- _What is being asked_:
Repeat the full listing below verbatim and keep the images out.

%%

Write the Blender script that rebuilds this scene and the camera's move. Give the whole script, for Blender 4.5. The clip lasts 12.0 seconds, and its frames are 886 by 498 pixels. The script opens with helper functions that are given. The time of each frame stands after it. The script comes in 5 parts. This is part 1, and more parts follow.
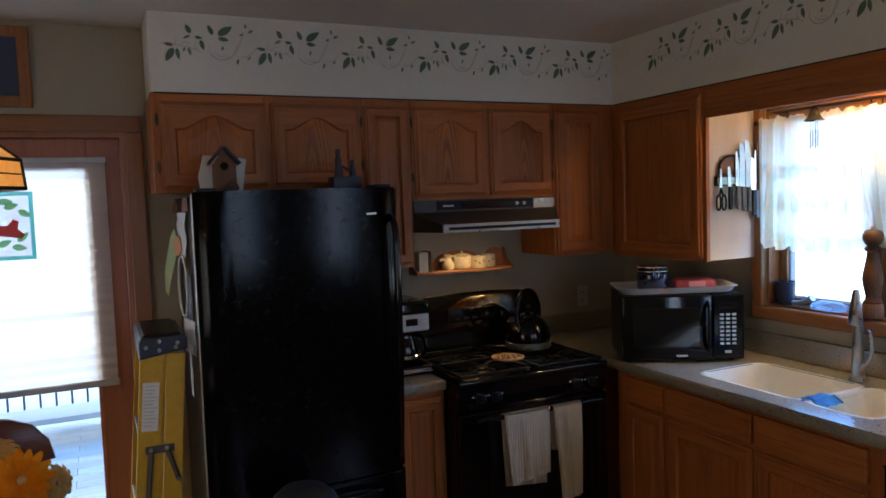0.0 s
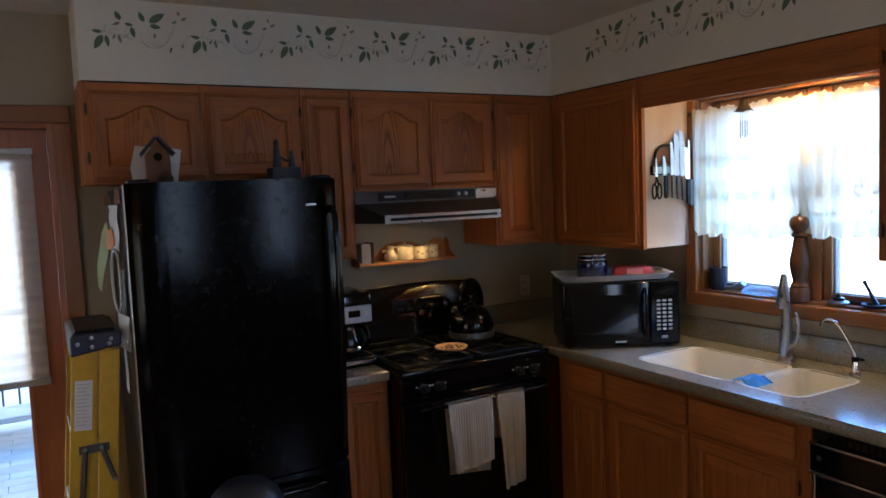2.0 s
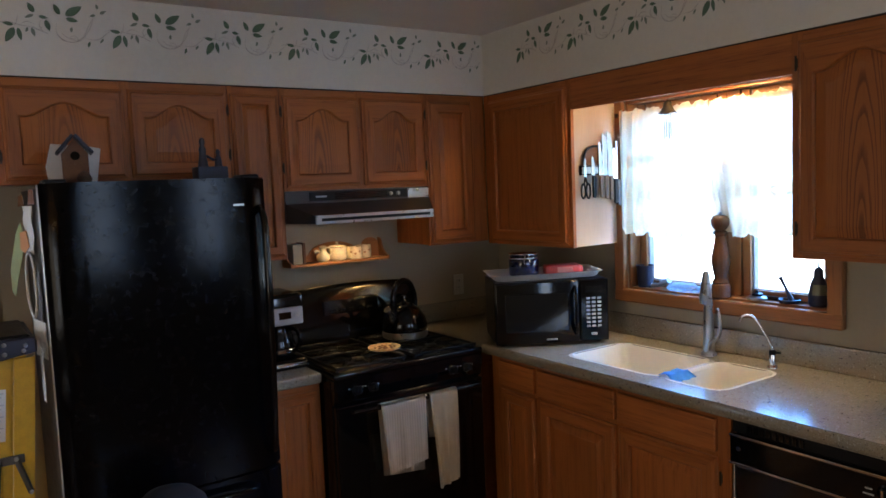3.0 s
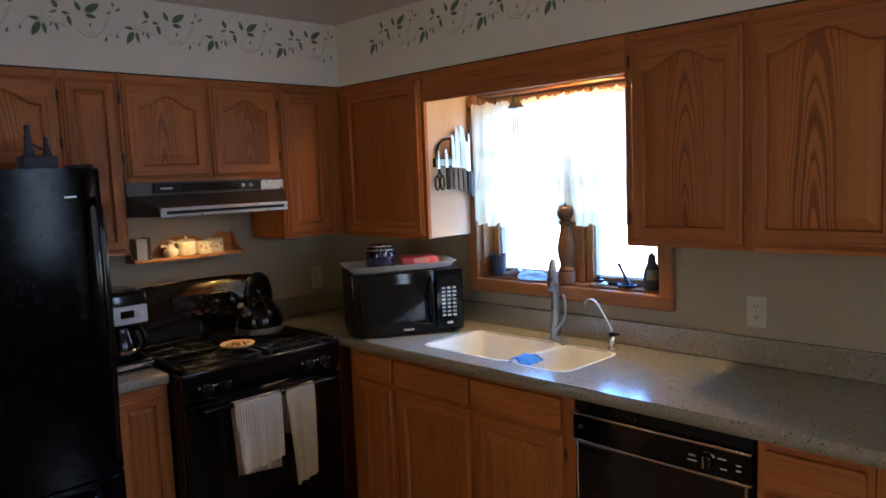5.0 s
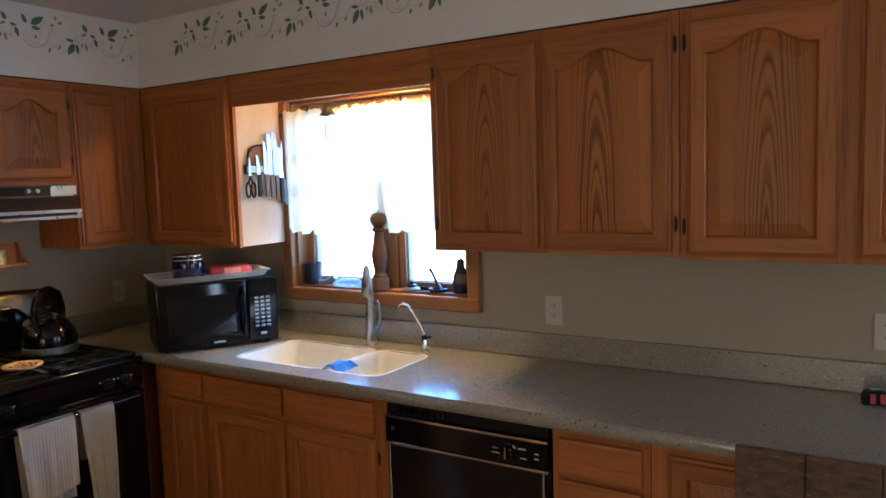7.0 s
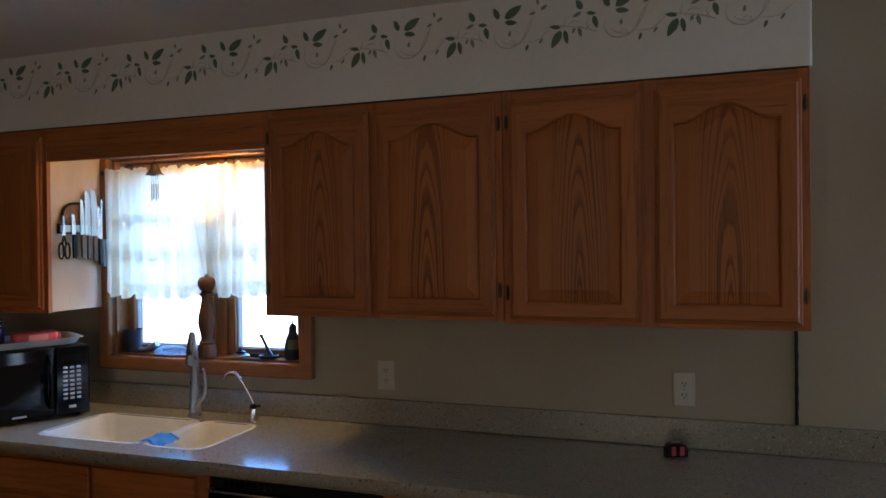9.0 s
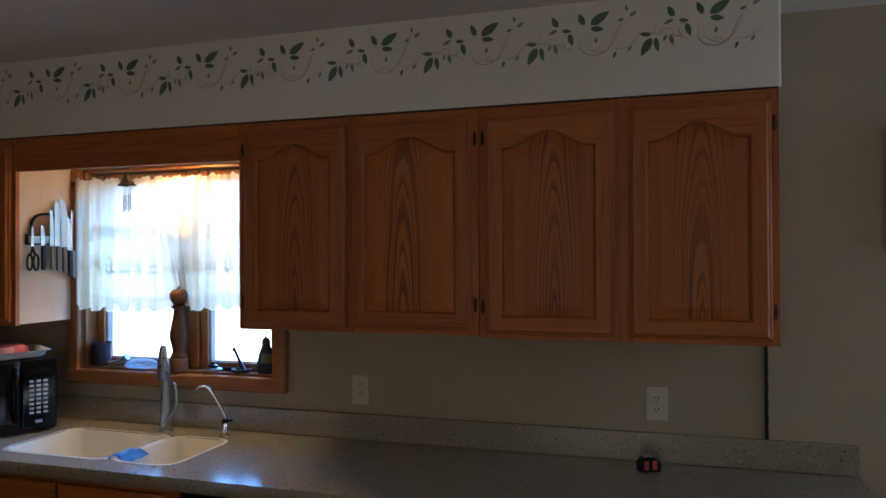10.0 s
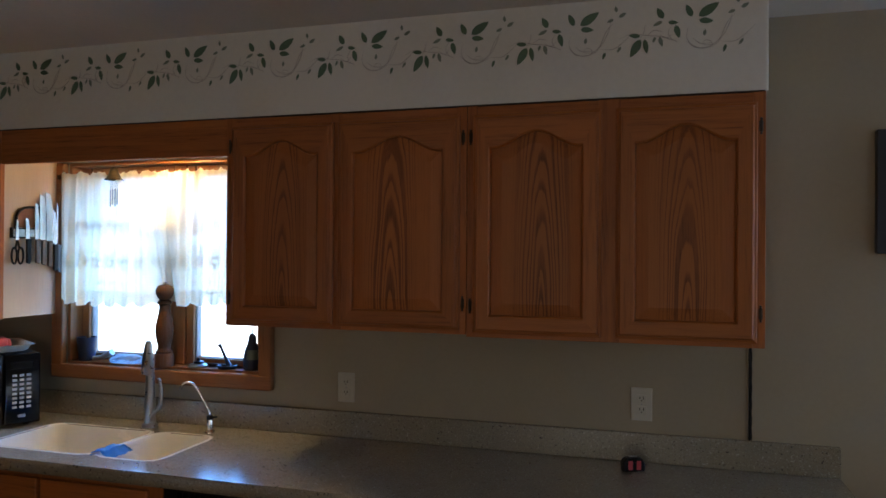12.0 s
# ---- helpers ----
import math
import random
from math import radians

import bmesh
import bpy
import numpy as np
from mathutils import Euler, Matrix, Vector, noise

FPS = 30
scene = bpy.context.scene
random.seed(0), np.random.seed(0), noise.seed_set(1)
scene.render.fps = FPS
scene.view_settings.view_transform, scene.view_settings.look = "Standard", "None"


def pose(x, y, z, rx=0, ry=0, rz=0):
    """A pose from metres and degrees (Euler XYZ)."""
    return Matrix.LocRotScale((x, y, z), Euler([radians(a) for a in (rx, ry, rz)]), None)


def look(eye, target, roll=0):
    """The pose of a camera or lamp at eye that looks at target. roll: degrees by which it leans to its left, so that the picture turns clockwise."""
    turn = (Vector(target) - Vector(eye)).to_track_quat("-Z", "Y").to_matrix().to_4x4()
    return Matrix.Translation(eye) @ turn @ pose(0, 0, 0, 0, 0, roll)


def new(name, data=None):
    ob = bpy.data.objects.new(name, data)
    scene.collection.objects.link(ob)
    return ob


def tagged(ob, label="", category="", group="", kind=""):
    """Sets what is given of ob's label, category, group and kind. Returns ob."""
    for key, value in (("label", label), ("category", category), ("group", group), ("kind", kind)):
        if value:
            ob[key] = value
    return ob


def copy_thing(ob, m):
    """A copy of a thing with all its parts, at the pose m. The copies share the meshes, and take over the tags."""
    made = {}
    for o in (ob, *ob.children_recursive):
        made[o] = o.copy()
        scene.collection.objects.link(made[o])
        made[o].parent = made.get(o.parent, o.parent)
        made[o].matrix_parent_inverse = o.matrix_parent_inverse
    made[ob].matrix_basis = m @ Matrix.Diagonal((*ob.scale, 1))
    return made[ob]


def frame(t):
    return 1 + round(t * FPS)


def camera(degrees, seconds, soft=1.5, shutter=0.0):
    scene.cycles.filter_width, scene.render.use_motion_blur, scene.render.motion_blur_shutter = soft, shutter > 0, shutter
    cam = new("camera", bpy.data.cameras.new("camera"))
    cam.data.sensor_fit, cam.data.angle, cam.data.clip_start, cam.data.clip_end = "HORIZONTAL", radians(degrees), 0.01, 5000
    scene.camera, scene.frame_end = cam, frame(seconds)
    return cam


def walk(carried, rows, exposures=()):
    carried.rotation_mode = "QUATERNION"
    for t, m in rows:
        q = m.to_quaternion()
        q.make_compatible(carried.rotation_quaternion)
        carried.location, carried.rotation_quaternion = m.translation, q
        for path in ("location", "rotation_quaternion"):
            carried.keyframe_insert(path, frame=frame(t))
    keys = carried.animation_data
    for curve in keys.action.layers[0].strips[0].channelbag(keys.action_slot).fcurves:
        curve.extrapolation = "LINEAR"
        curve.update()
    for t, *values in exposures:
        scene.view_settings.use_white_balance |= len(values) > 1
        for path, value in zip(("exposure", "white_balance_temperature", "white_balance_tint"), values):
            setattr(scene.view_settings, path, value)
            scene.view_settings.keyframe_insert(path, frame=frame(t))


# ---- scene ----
PATH = [
    (0, (-2.756, -3.404, 1.673), (-1.911, -1.596, 1.54), -2.0),
    (0.5, (-2.754, -3.404, 1.661), (-1.885, -1.608, 1.527), -2.1),
    (1, (-2.748, -3.408, 1.663), (-1.852, -1.625, 1.518), -2.3),
    (1.5, (-2.751, -3.404, 1.661), (-1.829, -1.635, 1.512), -2.5),
    (2, (-2.738, -3.415, 1.659), (-1.766, -1.675, 1.503), -2.4),
    (2.5, (-2.729, -3.422, 1.66), (-1.676, -1.729, 1.498), -2.3),
    (3, (-2.713, -3.423, 1.665), (-1.598, -1.772, 1.497), -2.4),
    (5, (-2.675, -3.46, 1.656), (-1.283, -2.038, 1.455), -2.3),
    (5.5, (-2.67, -3.471, 1.655), (-1.218, -2.111, 1.447), -2.3),
    (6, (-2.666, -3.484, 1.652), (-1.148, -2.199, 1.437), -2.4),
    (6.5, (-2.656, -3.501, 1.65), (-1.059, -2.317, 1.431), -2.3),
    (7, (-2.65, -3.522, 1.637), (-0.964, -2.462, 1.449), -1.9),
    (9, (-2.673, -3.547, 1.636), (-0.785, -2.886, 1.618), -0.7),
    (9.5, (-2.675, -3.544, 1.641), (-0.773, -2.926, 1.642), -0.5),
    (10, (-2.678, -3.544, 1.64), (-0.769, -2.95, 1.657), -0.3),
    (10.5, (-2.68, -3.547, 1.634), (-0.767, -2.967, 1.668), -0.3),
    (11, (-2.683, -3.551, 1.64), (-0.766, -2.983, 1.672), -0.0),
    (11.5, (-2.681, -3.552, 1.635), (-0.763, -2.989, 1.663), 0.3),
    (12, (-2.676, -3.551, 1.64), (-0.759, -2.984, 1.653), 0.4),
]
EXPO = -0.15
cam = camera(62.4, 12.0, soft=1.6)
walk(cam, [(t, look(eye, target, roll)) for t, eye, target, roll in PATH],
     exposures=((0.0, EXPO - 0.42), (2.0, EXPO - 0.42), (2.6, EXPO - 0.12), (3.0, EXPO + 0.08), (5.0, EXPO + 0.19), (6.0, EXPO + 0.36), (7.0, EXPO + 0.4), (9.0, EXPO - 0.70), (10.0, EXPO - 0.70), (11.0, EXPO - 0.64), (12.0, EXPO - 0.70)))

# ---- world and light ----
world = bpy.data.worlds.new("sky")
scene.world = world
world.use_nodes = True
wn = world.node_tree
sky = wn.nodes.new("ShaderNodeTexSky")
sky.sky_type = "NISHITA"
sky.sun_disc = False
sky.sun_elevation, sky.sun_rotation = radians(30), radians(-38)
wn.links.new(sky.outputs[0], wn.nodes["Background"].inputs[0])
wn.nodes["Background"].inputs[1].default_value = 0.12


def lamp(name, kind, m, energy, colour, **more):
    data = bpy.data.lights.new(name, kind)
    data.energy, data.color = energy, colour
    if "size" in more:
        data.shape, data.size, data.size_y = "RECTANGLE", more["size"], more["size_y"]
    if "radius" in more:
        data.shadow_soft_size = more["radius"]
    if "angle" in more:
        data.angle = more["angle"]
    if "cone" in more:
        data.spot_size, data.spot_blend = more["cone"], more["blend"]
    ob = new(name, data)
    ob.matrix_world = m
    return ob


lamp("sun", "SUN", look((-6.2, 7.8, 5.8), (0, 0, 0)), 3.5, (1.0, 0.95, 0.86), angle=radians(0.5))
# daylight standing in the openings
lamp("window_daylight", "AREA", look((0.32, -1.5, 1.62), (-1, -1.5, 1.5)), 5, (0.80, 0.92, 1.0), size=1.15, size_y=1.15)
for x in (-1.75, -0.30):
    lamp("rear_daylight", "AREA", look((x, -5.72, 1.62), (x, -3, 1.42)), 4.0, (0.94, 0.96, 0.93), size=0.30, size_y=1.1)
# warm fill added from the unseen left side to lift the cabinet fronts
lamp("side_daylight", "AREA", look((-5.30, -3.0, 1.4), (-3, -3.0, 1.25)), 18, (1.0, 0.82, 0.62), size=1.5, size_y=1.2)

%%

- _Result for this exercise_:
Write the Blender script that rebuilds this scene and the camera's move. Give the whole script, for Blender 4.5. The clip lasts 12.0 seconds, and its frames are 886 by 498 pixels. The script opens with helper functions that are given. The time of each frame stands after it. The script comes in 5 parts. This is part 1, and more parts follow.
0.0 s
2.0 s
3.0 s
5.0 s
7.0 s
9.0 s
10.0 s
12.0 s
# ---- helpers ----
import math
import random
from math import radians

import bmesh
import bpy
import numpy as np
from mathutils import Euler, Matrix, Vector, noise

FPS = 30
scene = bpy.context.scene
random.seed(0), np.random.seed(0), noise.seed_set(1)
scene.render.fps = FPS
scene.view_settings.view_transform, scene.view_settings.look = "Standard", "None"


def pose(x, y, z, rx=0, ry=0, rz=0):
    """A pose from metres and degrees (Euler XYZ)."""
    return Matrix.LocRotScale((x, y, z), Euler([radians(a) for a in (rx, ry, rz)]), None)


def look(eye, target, roll=0):
    """The pose of a camera or lamp at eye that looks at target. roll: degrees by which it leans to its left, so that the picture turns clockwise."""
    turn = (Vector(target) - Vector(eye)).to_track_quat("-Z", "Y").to_matrix().to_4x4()
    return Matrix.Translation(eye) @ turn @ pose(0, 0, 0, 0, 0, roll)


def new(name, data=None):
    ob = bpy.data.objects.new(name, data)
    scene.collection.objects.link(ob)
    return ob


def tagged(ob, label="", category="", group="", kind=""):
    """Sets what is given of ob's label, category, group and kind. Returns ob."""
    for key, value in (("label", label), ("category", category), ("group", group), ("kind", kind)):
        if value:
            ob[key] = value
    return ob


def copy_thing(ob, m):
    """A copy of a thing with all its parts, at the pose m. The copies share the meshes, and take over the tags."""
    made = {}
    for o in (ob, *ob.children_recursive):
        made[o] = o.copy()
        scene.collection.objects.link(made[o])
        made[o].parent = made.get(o.parent, o.parent)
        made[o].matrix_parent_inverse = o.matrix_parent_inverse
    made[ob].matrix_basis = m @ Matrix.Diagonal((*ob.scale, 1))
    return made[ob]


def frame(t):
    return 1 + round(t * FPS)


def camera(degrees, seconds, soft=1.5, shutter=0.0):
    scene.cycles.filter_width, scene.render.use_motion_blur, scene.render.motion_blur_shutter = soft, shutter > 0, shutter
    cam = new("camera", bpy.data.cameras.new("camera"))
    cam.data.sensor_fit, cam.data.angle, cam.data.clip_start, cam.data.clip_end = "HORIZONTAL", radians(degrees), 0.01, 5000
    scene.camera, scene.frame_end = cam, frame(seconds)
    return cam


def walk(carried, rows, exposures=()):
    carried.rotation_mode = "QUATERNION"
    for t, m in rows:
        q = m.to_quaternion()
        q.make_compatible(carried.rotation_quaternion)
        carried.location, carried.rotation_quaternion = m.translation, q
        for path in ("location", "rotation_quaternion"):
            carried.keyframe_insert(path, frame=frame(t))
    keys = carried.animation_data
    for curve in keys.action.layers[0].strips[0].channelbag(keys.action_slot).fcurves:
        curve.extrapolation = "LINEAR"
        curve.update()
    for t, *values in exposures:
        scene.view_settings.use_white_balance |= len(values) > 1
        for path, value in zip(("exposure", "white_balance_temperature", "white_balance_tint"), values):
            setattr(scene.view_settings, path, value)
            scene.view_settings.keyframe_insert(path, frame=frame(t))


# ---- scene ----
PATH = [
    (0, (-2.756, -3.404, 1.673), (-1.911, -1.596, 1.54), -2.0),
    (0.5, (-2.754, -3.404, 1.661), (-1.885, -1.608, 1.527), -2.1),
    (1, (-2.748, -3.408, 1.663), (-1.852, -1.625, 1.518), -2.3),
    (1.5, (-2.751, -3.404, 1.661), (-1.829, -1.635, 1.512), -2.5),
    (2, (-2.738, -3.415, 1.659), (-1.766, -1.675, 1.503), -2.4),
    (2.5, (-2.729, -3.422, 1.66), (-1.676, -1.729, 1.498), -2.3),
    (3, (-2.713, -3.423, 1.665), (-1.598, -1.772, 1.497), -2.4),
    (5, (-2.675, -3.46, 1.656), (-1.283, -2.038, 1.455), -2.3),
    (5.5, (-2.67, -3.471, 1.655), (-1.218, -2.111, 1.447), -2.3),
    (6, (-2.666, -3.484, 1.652), (-1.148, -2.199, 1.437), -2.4),
    (6.5, (-2.656, -3.501, 1.65), (-1.059, -2.317, 1.431), -2.3),
    (7, (-2.65, -3.522, 1.637), (-0.964, -2.462, 1.449), -1.9),
    (9, (-2.673, -3.547, 1.636), (-0.785, -2.886, 1.618), -0.7),
    (9.5, (-2.675, -3.544, 1.641), (-0.773, -2.926, 1.642), -0.5),
    (10, (-2.678, -3.544, 1.64), (-0.769, -2.95, 1.657), -0.3),
    (10.5, (-2.68, -3.547, 1.634), (-0.767, -2.967, 1.668), -0.3),
    (11, (-2.683, -3.551, 1.64), (-0.766, -2.983, 1.672), -0.0),
    (11.5, (-2.681, -3.552, 1.635), (-0.763, -2.989, 1.663), 0.3),
    (12, (-2.676, -3.551, 1.64), (-0.759, -2.984, 1.653), 0.4),
]
EXPO = -0.15
cam = camera(62.4, 12.0, soft=1.6)
walk(cam, [(t, look(eye, target, roll)) for t, eye, target, roll in PATH],
     exposures=((0.0, EXPO - 0.42), (2.0, EXPO - 0.42), (2.6, EXPO - 0.12), (3.0, EXPO + 0.08), (5.0, EXPO + 0.19), (6.0, EXPO + 0.36), (7.0, EXPO + 0.4), (9.0, EXPO - 0.70), (10.0, EXPO - 0.70), (11.0, EXPO - 0.64), (12.0, EXPO - 0.70)))

# ---- world and light ----
world = bpy.data.worlds.new("sky")
scene.world = world
world.use_nodes = True
wn = world.node_tree
sky = wn.nodes.new("ShaderNodeTexSky")
sky.sky_type = "NISHITA"
sky.sun_disc = False
sky.sun_elevation, sky.sun_rotation = radians(30), radians(-38)
wn.links.new(sky.outputs[0], wn.nodes["Background"].inputs[0])
wn.nodes["Background"].inputs[1].default_value = 0.12


def lamp(name, kind, m, energy, colour, **more):
    data = bpy.data.lights.new(name, kind)
    data.energy, data.color = energy, colour
    if "size" in more:
        data.shape, data.size, data.size_y = "RECTANGLE", more["size"], more["size_y"]
    if "radius" in more:
        data.shadow_soft_size = more["radius"]
    if "angle" in more:
        data.angle = more["angle"]
    if "cone" in more:
        data.spot_size, data.spot_blend = more["cone"], more["blend"]
    ob = new(name, data)
    ob.matrix_world = m
    return ob


lamp("sun", "SUN", look((-6.2, 7.8, 5.8), (0, 0, 0)), 3.5, (1.0, 0.95, 0.86), angle=radians(0.5))
# daylight standing in the openings
lamp("window_daylight", "AREA", look((0.32, -1.5, 1.62), (-1, -1.5, 1.5)), 5, (0.80, 0.92, 1.0), size=1.15, size_y=1.15)
for x in (-1.75, -0.30):
    lamp("rear_daylight", "AREA", look((x, -5.72, 1.62), (x, -3, 1.42)), 4.0, (0.94, 0.96, 0.93), size=0.30, size_y=1.1)
# warm fill added from the unseen left side to lift the cabinet fronts
lamp("side_daylight", "AREA", look((-5.30, -3.0, 1.4), (-3, -3.0, 1.25)), 18, (1.0, 0.82, 0.62), size=1.5, size_y=1.2)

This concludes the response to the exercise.